■ Exercise
Take each line containing the word "script" and copy it.

■ Supplied records

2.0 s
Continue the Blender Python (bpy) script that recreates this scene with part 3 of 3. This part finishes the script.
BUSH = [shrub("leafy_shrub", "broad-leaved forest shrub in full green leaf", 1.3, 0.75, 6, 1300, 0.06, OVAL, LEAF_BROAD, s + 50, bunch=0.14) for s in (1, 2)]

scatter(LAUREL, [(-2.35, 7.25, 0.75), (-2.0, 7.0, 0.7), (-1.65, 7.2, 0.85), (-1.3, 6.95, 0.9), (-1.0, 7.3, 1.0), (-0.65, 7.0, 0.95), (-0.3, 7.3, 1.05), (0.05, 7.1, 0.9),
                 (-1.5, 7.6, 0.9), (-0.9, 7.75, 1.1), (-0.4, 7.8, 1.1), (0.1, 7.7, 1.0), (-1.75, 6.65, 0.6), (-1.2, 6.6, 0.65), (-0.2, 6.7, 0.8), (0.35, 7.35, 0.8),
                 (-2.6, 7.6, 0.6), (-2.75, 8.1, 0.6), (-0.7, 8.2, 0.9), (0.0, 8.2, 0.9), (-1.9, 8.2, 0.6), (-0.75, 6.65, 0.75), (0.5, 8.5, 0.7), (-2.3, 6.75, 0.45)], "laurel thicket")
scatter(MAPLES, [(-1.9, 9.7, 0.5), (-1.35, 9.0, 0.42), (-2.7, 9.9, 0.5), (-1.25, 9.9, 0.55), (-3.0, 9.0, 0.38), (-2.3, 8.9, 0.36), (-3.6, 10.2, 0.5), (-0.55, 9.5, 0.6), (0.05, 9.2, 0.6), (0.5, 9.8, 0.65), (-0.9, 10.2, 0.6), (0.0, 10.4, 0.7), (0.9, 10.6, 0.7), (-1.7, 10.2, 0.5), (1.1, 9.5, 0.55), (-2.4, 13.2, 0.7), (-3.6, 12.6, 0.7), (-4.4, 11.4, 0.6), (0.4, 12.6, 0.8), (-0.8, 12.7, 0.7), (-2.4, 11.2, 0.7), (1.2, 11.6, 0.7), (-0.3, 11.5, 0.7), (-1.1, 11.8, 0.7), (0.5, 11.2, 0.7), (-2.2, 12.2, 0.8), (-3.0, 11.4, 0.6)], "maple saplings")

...

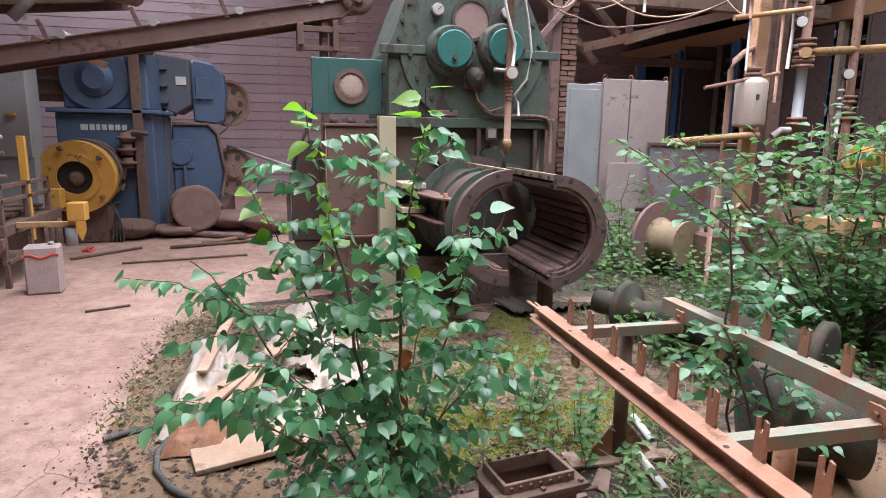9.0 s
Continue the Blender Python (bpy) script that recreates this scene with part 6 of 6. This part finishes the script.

■ Output of the task
Continue the Blender Python (bpy) script that recreates this scene with part 3 of 3. This part finishes the script.
Continue the Blender Python (bpy) script that recreates this scene with part 6 of 6. This part finishes the script.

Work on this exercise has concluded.